Carrington ignored him. “And it assumes that you will not press the matter of the attack on you here in London — press his involvement in it, I mean.”

Tarp thought about Carrington’s arm and about the dead man in the passage. He looked at Matthiessen. “Was it worth it?” he said.

Matthiessen’s lip curled, merely from habit. “I would have done much more to help my wife,” he said.

Did it help her?”

Matthiessen hesitated. “For a few weeks, after each injection, she was better.” He could not keep the roughness of emotion out of his voice. It was the first time that Tarp had really believed in the depth of this unlikable man’s love for the woman for whom he had traded his career and what, for lack of a better word, Tarp thought of as his honor.

* * *

Repin was waiting for him at the farmhouse. He had messages from Andropov and from “Mr. Smith.” “We go,” he said. He was grim.

Tarp told him what had happened in England, but Repin seemed to listen with only half an ear. For him it was Moscow and the Soviet traitor that mattered.

They left within an hour by helicopter. They would go to Paris, to the Seychelles, to Oman, and to Syria. There, a Soviet military jet would be waiting for them.

Chapter 41

There was a Russian Fiat waiting for them in Moscow. Behind the wheel was a heavyset, thirtyish man who said his name was Gorchakov and who produced papers to identify himself as a major in the Guards. On the seat beside him were three boxes the size of reams of letter paper, each so crammed that the top was held on with rubber bands. Files on our three possibilities.

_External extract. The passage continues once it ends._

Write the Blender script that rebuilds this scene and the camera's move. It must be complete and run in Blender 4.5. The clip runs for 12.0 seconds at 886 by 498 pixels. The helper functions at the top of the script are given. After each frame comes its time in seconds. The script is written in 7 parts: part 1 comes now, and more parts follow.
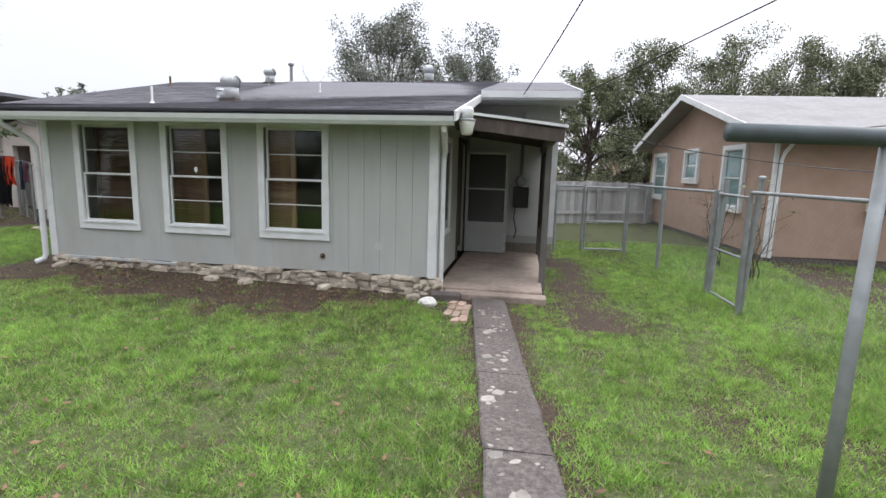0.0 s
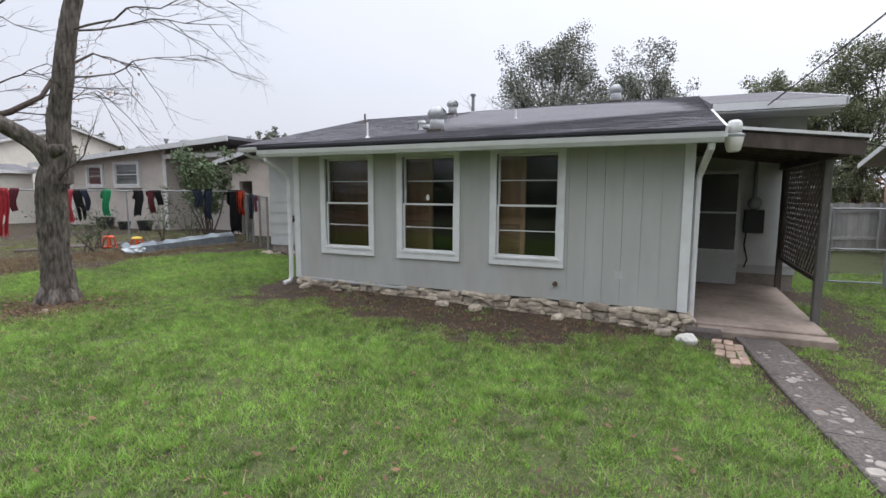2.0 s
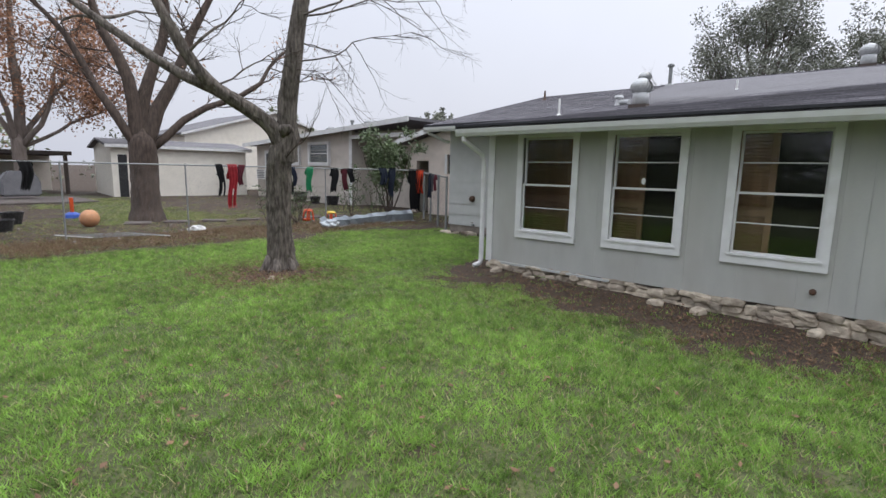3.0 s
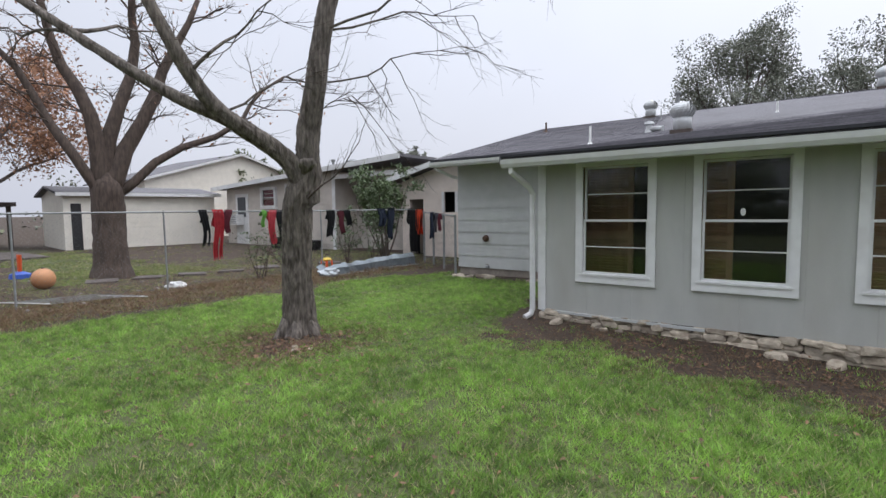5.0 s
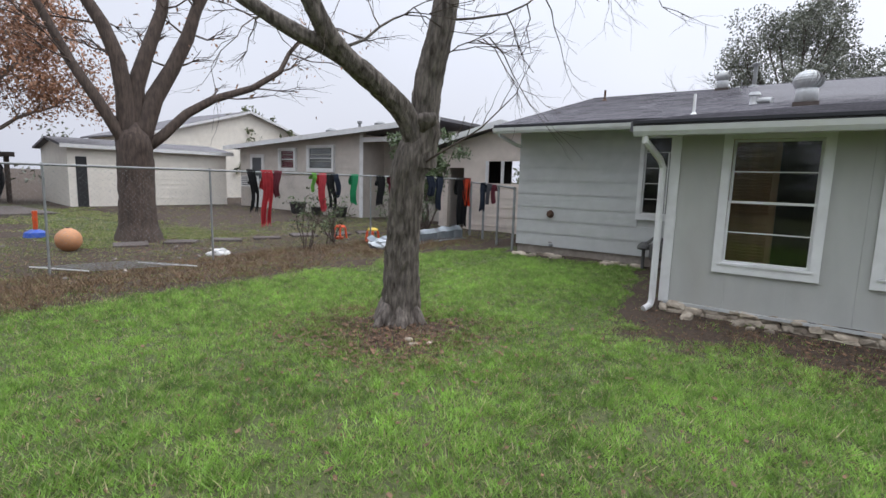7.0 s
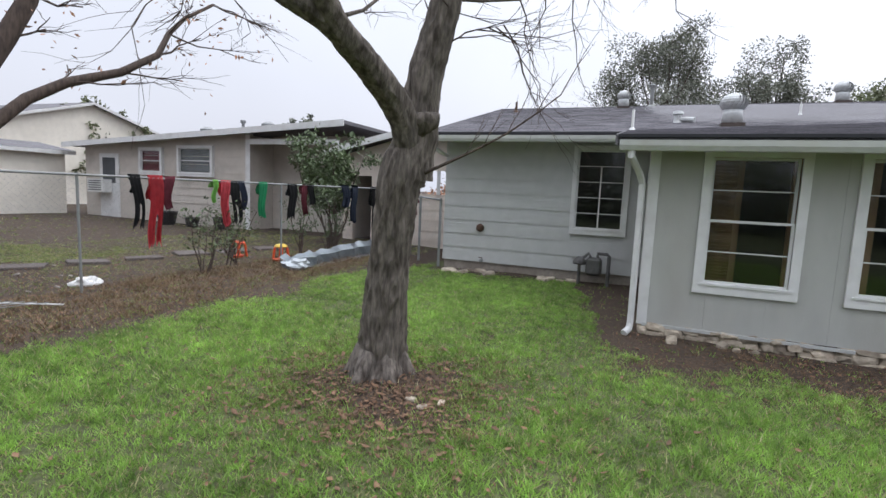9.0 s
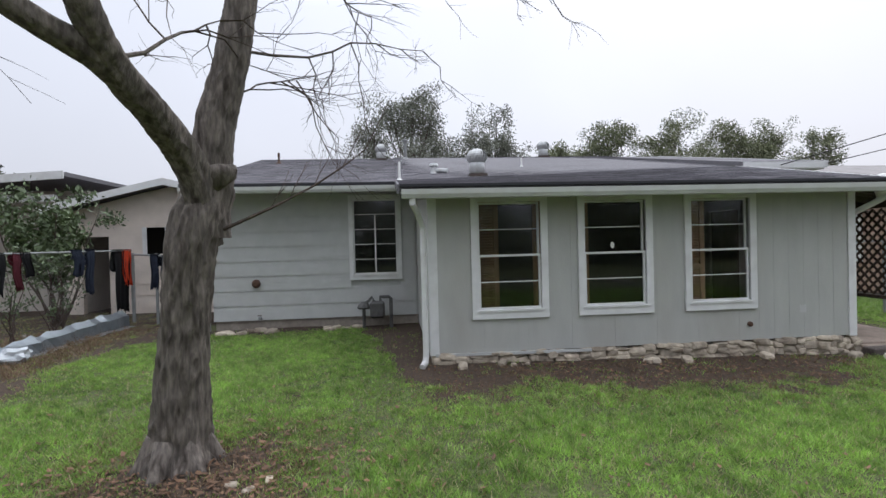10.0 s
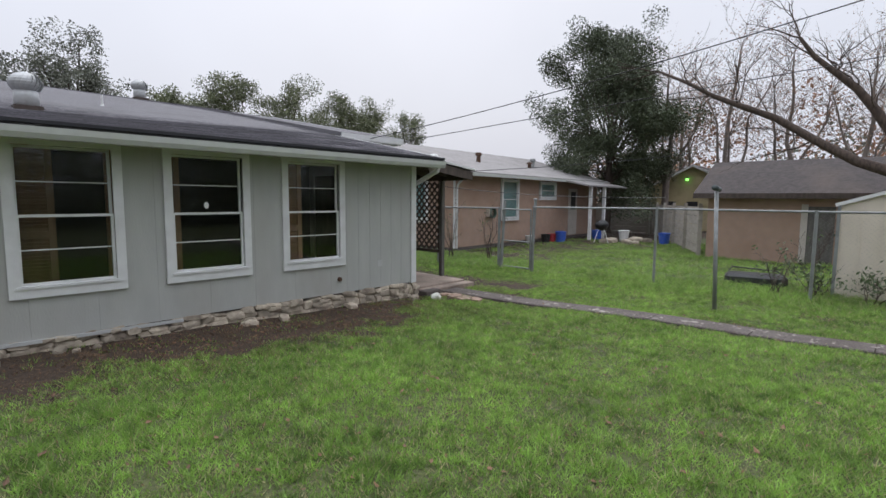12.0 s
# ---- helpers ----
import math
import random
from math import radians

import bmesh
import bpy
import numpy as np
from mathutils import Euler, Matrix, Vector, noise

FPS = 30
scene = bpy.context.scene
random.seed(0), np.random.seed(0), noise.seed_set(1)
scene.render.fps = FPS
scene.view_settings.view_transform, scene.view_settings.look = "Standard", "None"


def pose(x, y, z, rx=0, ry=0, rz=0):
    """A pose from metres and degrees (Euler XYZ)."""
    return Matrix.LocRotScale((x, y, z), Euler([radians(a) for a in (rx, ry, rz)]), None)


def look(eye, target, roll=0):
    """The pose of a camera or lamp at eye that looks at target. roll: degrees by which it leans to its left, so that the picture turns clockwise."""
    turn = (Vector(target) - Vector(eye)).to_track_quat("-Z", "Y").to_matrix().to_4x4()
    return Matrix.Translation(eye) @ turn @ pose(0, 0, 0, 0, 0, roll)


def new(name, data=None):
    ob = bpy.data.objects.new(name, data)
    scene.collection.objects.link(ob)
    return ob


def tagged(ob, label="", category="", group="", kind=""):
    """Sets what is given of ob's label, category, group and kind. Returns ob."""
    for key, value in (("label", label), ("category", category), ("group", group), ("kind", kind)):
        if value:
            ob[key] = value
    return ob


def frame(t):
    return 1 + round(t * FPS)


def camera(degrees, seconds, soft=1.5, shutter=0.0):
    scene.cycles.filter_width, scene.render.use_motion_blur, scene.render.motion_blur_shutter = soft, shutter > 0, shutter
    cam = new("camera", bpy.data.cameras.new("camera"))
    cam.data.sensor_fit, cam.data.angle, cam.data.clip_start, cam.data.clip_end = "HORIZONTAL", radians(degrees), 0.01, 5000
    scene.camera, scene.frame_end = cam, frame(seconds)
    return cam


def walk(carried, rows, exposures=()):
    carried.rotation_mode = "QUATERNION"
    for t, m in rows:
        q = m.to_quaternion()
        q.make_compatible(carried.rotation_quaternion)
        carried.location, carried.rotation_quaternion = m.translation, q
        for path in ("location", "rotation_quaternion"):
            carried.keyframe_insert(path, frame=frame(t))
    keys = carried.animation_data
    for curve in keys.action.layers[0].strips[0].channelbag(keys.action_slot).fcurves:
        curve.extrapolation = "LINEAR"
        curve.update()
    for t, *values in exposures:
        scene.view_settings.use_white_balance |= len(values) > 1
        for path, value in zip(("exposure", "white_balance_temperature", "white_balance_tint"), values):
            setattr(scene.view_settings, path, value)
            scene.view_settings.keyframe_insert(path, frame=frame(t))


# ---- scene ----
EXPOSURES = ((0.0, 0.46, 6250, 10), (0.5, 0.30, 6250, 10), (1.0, 0.24, 6250, 10), (2.0, 0.13, 6200, 10), (3.0, 0.08, 6200, 10), (5.0, 0.06, 6150, 10), (8.5, 0.18, 6150, 10), (9.5, 0.18, 6150, 10), (10.0, -0.03, 6150, 10), (10.5, -0.23, 6150, 10), (11.5, -0.27, 6150, 10), (12.0, -0.2, 6200, 10))
cam = camera(83.0, 12.0)
# seconds, eye (m), turn about x, y, z (degrees)
PATH = [
    (0.0, 1.220, -6.630, 1.730, 80.925, -1.608, 9.499),
    (0.5, 1.030, -6.737, 1.728, 83.662, -1.294, 12.516),
    (1.0, 0.697, -6.698, 1.687, 83.923, -0.428, 20.213),
    (1.5, 0.280, -6.683, 1.679, 83.105, -2.460, 23.663),
    (2.0, -0.165, -6.743, 1.694, 83.590, -0.226, 24.678),
    (2.5, -0.622, -6.753, 1.673, 82.127, 0.573, 32.561),
    (3.0, -1.057, -6.727, 1.694, 81.212, -1.172, 41.761),
    (3.2, -1.208, -6.722, 1.635, 80.902, -2.554, 41.669),
    (4.8, -2.630, -6.547, 1.689, 84.521, -0.011, 39.287),
    (5.0, -2.803, -6.529, 1.684, 85.581, 0.776, 37.191),
    (5.5, -3.212, -6.562, 1.657, 85.350, -1.815, 35.133),
    (6.0, -3.706, -6.656, 1.669, 82.960, -0.660, 44.236),
    (6.5, -4.191, -6.715, 1.662, 81.792, -0.495, 44.425),
    (6.7, -4.359, -6.702, 1.664, 81.691, -0.987, 41.224),
    (8.3, -5.606, -6.492, 1.729, 83.561, -1.855, 27.072),
    (8.5, -5.747, -6.456, 1.702, 83.323, -2.435, 24.489),
    (9.0, -6.120, -6.393, 1.709, 83.488, -2.564, 21.412),
    (9.5, -6.388, -6.410, 1.707, 86.163, 0.975, 11.122),
    (10.0, -6.509, -6.503, 1.711, 89.287, 1.484, -5.815),
    (10.5, -6.513, -6.567, 1.720, 89.309, 0.354, -22.328),
    (11.0, -6.415, -6.547, 1.704, 88.177, -0.688, -35.141),
    (11.5, -6.231, -6.509, 1.709, 84.292, -0.143, -39.407),
    (12.0, -6.060, -6.479, 1.718, 84.341, -0.425, -46.426),
]
walk(cam, [(t, pose(*p)) for t, *p in PATH], EXPOSURES)

# ---- sky and light ----
world = bpy.data.worlds.new("overcast")
scene.world = world
world.use_nodes = True
wn, wl = world.node_tree.nodes, world.node_tree.links
wn.clear()
w_out, w_bg = wn.new("ShaderNodeOutputWorld"), wn.new("ShaderNodeBackground")
w_sky = wn.new("ShaderNodeTexSky")
w_sky.sky_type, w_sky.sun_disc = "NISHITA", False
w_sky.sun_elevation, w_sky.sun_rotation = radians(50), radians(42)
w_sky.air_density, w_sky.dust_density = 2.0, 6.0
w_co, w_sep, w_ramp = wn.new("ShaderNodeTexCoord"), wn.new("ShaderNodeSeparateXYZ"), wn.new("ShaderNodeValToRGB")
w_ramp.color_ramp.elements[0].position, w_ramp.color_ramp.elements[0].color = 0.0, (0.70, 0.705, 0.775, 1)
w_ramp.color_ramp.elements[1].position, w_ramp.color_ramp.elements[1].color = 0.9, (2.75, 2.78, 2.92, 1)
w_mid = w_ramp.color_ramp.elements.new(0.42)
w_mid.color = (0.84, 0.845, 0.92, 1)
w_scale, w_mix = wn.new("ShaderNodeVectorMath"), wn.new("ShaderNodeMixRGB")
w_noise, w_cloud = wn.new("ShaderNodeTexNoise"), wn.new("ShaderNodeMapRange")
w_noise.inputs["Scale"].default_value, w_noise.inputs["Detail"].default_value = 1.6, 4
w_cloud.inputs["To Min"].default_value, w_cloud.inputs["To Max"].default_value = 0.86, 1.14
w_mul = wn.new("ShaderNodeVectorMath")
w_mul.operation = "SCALE"
w_scale.operation = "SCALE"
w_scale.inputs["Scale"].default_value = 0.12
wl.new(w_co.outputs["Generated"], w_sep.inputs[0])
wl.new(w_co.outputs["Generated"], w_noise.inputs["Vector"])
wl.new(w_noise.outputs["Fac"], w_cloud.inputs["Value"])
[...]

Repin walked around the car, inspecting it. His shoes crunched on bits of stone that had worked out of the asphalt. The day was wet but springlike, and he had opened his alpaca coat to get cool. “I don’t like that license very much,” Repin said to the guards major in Russian.

“Why not?”

“Too easy to remember.”

The major sighed. He reminded Tarp of policemen he had known — intelligent, unimaginative, unable to put himself into the worries of others. Repin was quite right, Tarp thought: there should be nothing distinctive about the car.

“I’ll have it changed,” Gorchakov said.

“Good.”

A car came out to the military airport from Moscow and they lost an hour while a new plate was put on. During that time Repin and the major found they disliked each other. They had too many antipathies — old-young, Stalinist-modernist, Guards-Operations. Repin became very busy with the files. Tarp realized for the first time that Repin was nervous.

They drove into an area of small factories and dumps and wooden shacks that looked like badly made dollhouses; Tarp could not orient himself. He saw the ugly buildings of the university rising beyond what looked like a mountain of mud, but he could still not place where he was. Repin seemed unconcerned. Repin purported to dislike Moscow and therefore to know nothing about it.

They parked in the submanager’s space of a bicycle-wheel factory, and Repin went inside with Gorchakov, who came out only seconds later as if he were afraid that Tarp would steal the car. Watching his eyes, Tarp knew that he was worried about the files and not about the car. He had probably not been told that Tarp had seen these same files some weeks before.